REQUIRED WORK | Return, exactly as written, the run of lines that begins at the line containing "q.make_compatible(carried.rotation_quaternion)" and ends at the line containing "scene.view_settings.use_white_balance |= len(values)". Nothing outside that run belongs in the answer.
** START OF SUPPLIED ENTRIES **
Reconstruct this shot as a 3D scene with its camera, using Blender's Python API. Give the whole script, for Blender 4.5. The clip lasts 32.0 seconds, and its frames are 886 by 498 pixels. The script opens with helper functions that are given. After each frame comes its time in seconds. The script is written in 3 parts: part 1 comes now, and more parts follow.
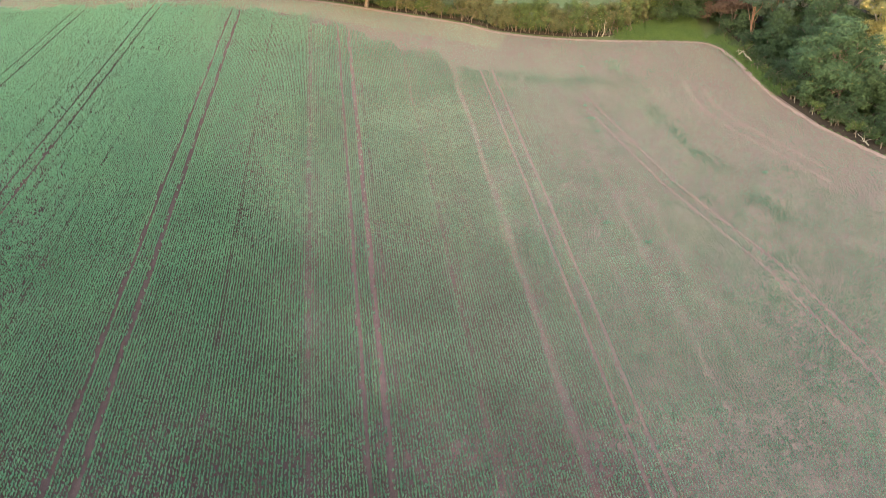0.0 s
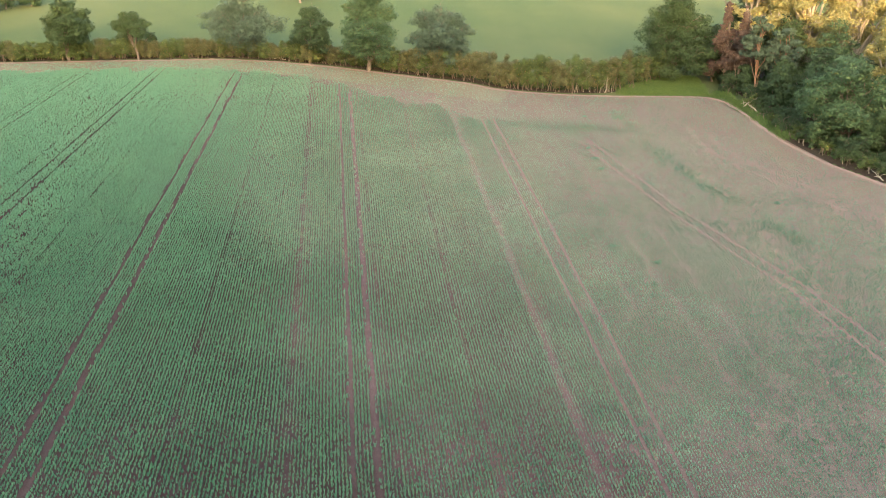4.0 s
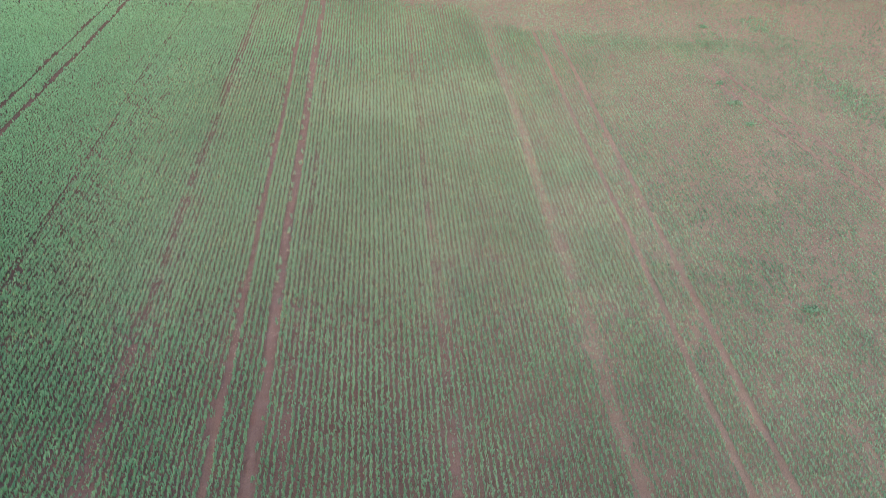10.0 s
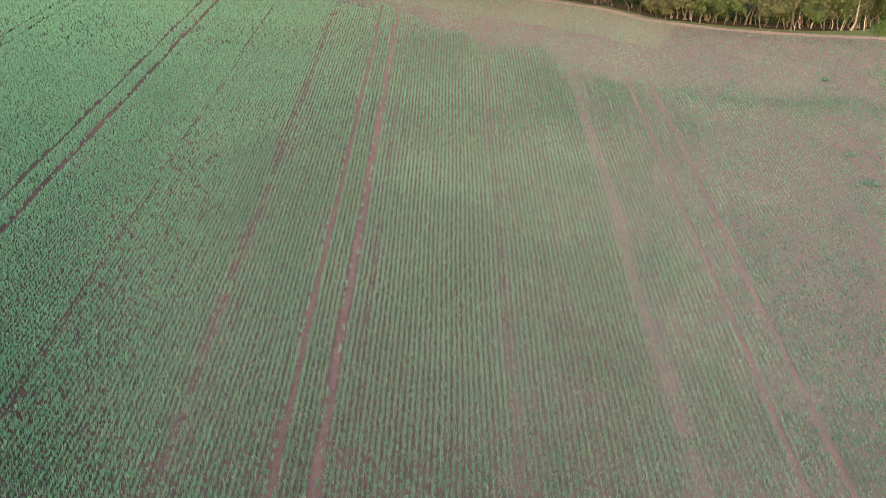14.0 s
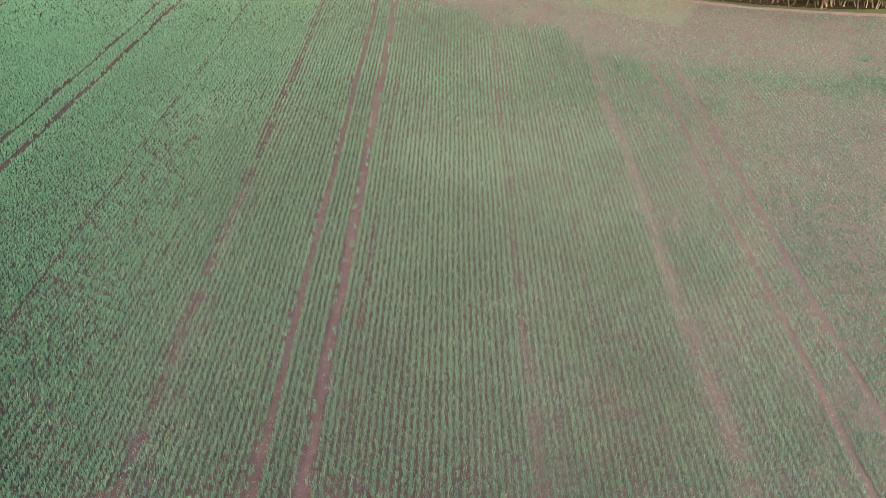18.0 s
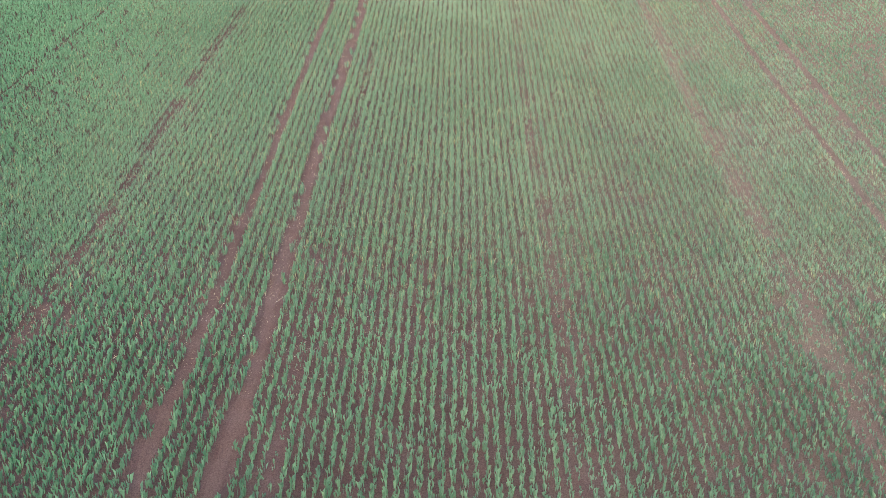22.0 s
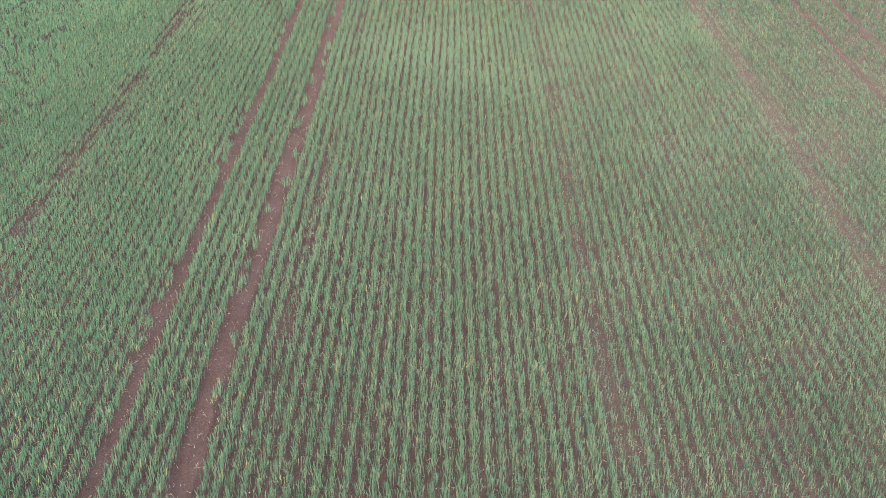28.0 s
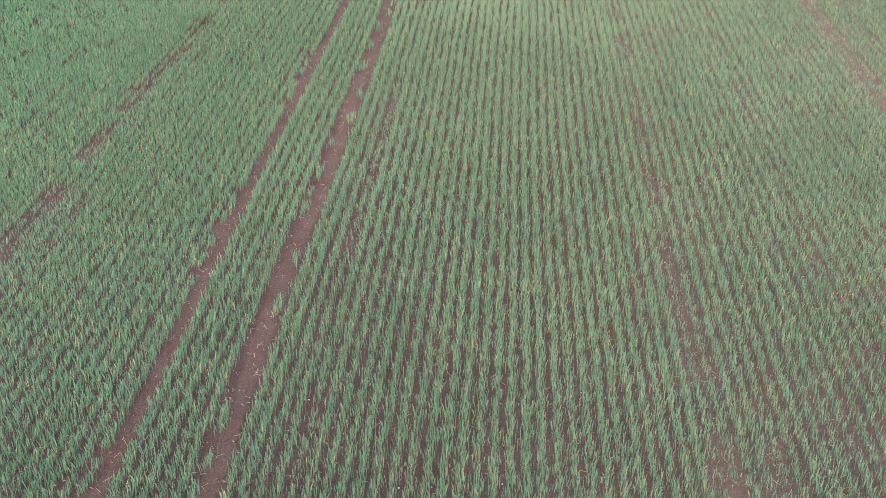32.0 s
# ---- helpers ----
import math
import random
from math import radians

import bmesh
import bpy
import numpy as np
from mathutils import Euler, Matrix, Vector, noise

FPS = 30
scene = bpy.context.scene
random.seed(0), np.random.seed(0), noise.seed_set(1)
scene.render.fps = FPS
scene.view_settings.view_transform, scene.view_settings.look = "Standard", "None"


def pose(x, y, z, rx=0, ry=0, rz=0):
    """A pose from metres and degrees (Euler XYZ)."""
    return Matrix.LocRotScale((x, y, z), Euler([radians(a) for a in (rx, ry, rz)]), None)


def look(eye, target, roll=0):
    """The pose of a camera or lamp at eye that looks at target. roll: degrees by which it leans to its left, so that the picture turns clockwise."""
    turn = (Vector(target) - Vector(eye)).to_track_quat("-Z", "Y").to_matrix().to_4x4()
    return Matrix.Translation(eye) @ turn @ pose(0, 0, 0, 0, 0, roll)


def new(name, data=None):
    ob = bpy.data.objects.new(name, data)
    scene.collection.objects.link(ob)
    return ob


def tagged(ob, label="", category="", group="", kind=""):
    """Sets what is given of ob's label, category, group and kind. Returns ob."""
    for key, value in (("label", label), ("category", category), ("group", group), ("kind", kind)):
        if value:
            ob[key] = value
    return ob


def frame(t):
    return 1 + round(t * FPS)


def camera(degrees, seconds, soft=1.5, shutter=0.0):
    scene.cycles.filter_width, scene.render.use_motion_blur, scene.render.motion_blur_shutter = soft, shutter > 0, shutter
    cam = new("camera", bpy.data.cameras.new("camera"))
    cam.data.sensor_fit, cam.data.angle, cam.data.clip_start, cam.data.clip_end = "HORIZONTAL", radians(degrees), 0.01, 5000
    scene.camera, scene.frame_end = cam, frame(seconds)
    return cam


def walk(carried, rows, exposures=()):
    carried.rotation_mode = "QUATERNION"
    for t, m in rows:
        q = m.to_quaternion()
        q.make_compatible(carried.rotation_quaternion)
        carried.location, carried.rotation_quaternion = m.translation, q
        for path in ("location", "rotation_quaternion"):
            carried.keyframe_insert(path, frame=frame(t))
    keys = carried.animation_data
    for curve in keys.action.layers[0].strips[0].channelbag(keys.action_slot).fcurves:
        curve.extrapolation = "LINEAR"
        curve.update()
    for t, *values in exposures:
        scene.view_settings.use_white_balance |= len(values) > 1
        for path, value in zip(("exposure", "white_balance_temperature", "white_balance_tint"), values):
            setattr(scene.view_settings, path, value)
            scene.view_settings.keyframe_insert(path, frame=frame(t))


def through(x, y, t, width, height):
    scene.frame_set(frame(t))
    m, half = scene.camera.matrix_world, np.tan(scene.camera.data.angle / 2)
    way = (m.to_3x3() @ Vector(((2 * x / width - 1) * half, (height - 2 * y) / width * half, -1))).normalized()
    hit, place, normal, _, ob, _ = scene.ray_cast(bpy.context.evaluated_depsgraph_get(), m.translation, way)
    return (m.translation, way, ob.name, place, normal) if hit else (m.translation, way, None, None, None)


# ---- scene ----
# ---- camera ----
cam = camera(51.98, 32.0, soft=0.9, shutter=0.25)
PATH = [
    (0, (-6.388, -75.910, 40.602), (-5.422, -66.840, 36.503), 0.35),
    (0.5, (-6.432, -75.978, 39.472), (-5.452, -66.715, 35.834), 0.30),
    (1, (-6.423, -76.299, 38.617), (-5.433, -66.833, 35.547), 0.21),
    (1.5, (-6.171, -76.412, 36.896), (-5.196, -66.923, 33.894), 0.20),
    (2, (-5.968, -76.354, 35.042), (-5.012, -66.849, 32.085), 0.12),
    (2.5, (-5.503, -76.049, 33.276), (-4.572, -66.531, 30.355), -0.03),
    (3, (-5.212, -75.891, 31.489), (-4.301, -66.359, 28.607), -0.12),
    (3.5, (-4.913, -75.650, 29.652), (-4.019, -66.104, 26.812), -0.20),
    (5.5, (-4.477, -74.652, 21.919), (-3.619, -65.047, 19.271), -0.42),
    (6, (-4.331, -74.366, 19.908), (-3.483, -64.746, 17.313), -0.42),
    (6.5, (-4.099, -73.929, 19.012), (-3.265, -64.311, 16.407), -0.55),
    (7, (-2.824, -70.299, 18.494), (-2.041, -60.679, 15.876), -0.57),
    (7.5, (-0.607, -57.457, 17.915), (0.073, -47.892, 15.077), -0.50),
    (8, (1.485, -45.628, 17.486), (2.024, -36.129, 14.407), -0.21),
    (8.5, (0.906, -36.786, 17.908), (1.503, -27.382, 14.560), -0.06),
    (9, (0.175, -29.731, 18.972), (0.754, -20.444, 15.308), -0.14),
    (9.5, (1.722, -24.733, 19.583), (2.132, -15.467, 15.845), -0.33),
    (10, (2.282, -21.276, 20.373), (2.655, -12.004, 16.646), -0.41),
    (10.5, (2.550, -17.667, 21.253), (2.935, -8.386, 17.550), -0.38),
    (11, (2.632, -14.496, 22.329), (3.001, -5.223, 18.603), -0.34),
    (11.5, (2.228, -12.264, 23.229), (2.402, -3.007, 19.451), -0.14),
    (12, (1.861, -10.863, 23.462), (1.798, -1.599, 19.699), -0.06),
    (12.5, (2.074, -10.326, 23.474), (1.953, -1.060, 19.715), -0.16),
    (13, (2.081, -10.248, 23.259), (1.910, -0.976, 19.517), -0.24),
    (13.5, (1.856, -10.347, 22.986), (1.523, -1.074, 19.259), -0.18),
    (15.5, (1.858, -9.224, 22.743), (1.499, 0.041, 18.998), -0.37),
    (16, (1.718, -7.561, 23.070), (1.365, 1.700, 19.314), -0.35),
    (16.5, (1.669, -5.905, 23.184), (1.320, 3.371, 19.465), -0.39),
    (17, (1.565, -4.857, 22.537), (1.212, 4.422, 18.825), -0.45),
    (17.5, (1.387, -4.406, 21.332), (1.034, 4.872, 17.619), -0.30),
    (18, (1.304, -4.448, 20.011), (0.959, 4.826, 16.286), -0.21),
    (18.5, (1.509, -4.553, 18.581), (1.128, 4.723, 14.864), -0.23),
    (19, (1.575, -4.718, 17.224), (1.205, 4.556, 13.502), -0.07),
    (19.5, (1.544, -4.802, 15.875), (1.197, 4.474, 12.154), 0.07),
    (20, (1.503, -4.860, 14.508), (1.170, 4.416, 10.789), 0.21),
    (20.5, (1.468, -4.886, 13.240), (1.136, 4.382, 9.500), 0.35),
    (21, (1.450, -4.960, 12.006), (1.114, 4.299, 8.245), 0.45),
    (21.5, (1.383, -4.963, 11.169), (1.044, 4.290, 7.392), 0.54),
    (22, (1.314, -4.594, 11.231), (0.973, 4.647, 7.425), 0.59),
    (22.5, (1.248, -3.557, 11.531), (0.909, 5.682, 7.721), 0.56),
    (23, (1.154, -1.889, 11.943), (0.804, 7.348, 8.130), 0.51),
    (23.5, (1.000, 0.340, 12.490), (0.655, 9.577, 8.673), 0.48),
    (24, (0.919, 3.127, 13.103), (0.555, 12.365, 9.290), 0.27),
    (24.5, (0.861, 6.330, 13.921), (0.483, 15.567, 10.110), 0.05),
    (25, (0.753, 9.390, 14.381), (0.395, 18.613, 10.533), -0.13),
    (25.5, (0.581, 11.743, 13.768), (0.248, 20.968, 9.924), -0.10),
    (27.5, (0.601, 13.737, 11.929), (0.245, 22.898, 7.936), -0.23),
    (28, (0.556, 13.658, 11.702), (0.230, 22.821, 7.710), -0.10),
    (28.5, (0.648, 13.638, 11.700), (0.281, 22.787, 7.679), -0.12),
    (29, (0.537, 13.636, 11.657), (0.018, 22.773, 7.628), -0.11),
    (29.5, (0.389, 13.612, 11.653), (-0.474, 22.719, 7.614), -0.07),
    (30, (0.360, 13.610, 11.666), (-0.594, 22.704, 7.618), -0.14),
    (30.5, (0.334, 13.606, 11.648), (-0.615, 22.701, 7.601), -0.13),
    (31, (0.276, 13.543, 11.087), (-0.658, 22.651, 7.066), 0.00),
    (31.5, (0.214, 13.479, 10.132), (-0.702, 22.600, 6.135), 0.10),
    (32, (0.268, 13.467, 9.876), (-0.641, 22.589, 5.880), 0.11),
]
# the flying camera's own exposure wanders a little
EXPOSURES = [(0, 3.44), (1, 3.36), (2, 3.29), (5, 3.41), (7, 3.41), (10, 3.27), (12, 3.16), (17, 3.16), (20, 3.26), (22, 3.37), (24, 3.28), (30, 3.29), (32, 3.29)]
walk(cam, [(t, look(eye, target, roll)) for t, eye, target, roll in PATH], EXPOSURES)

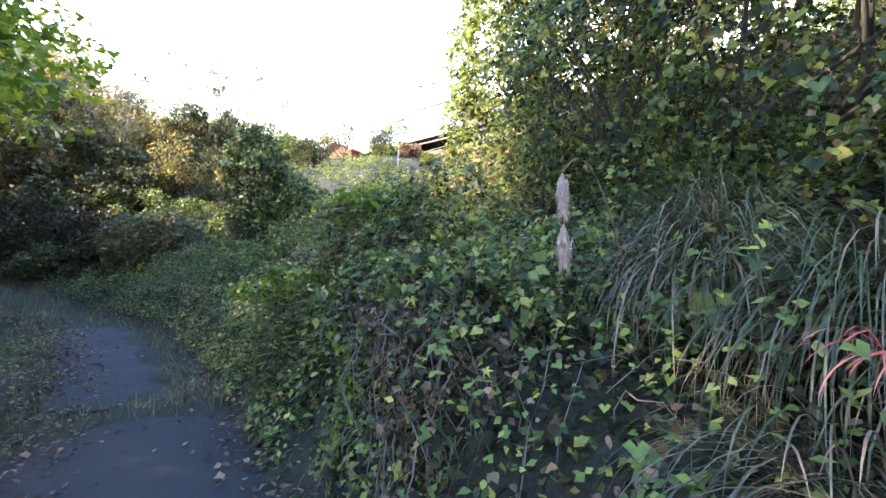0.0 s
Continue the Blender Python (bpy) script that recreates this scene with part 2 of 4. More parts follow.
** END OF SUPPLIED ENTRIES **
EXERCISE ANSWER |
        q.make_compatible(carried.rotation_quaternion)
        carried.location, carried.rotation_quaternion = m.translation, q
        for path in ("location", "rotation_quaternion"):
            carried.keyframe_insert(path, frame=frame(t))
    keys = carried.animation_data
    for curve in keys.action.layers[0].strips[0].channelbag(keys.action_slot).fcurves:
        curve.extrapolation = "LINEAR"
        curve.update()
    for t, *values in exposures:
        scene.view_settings.use_white_balance |= len(values) > 1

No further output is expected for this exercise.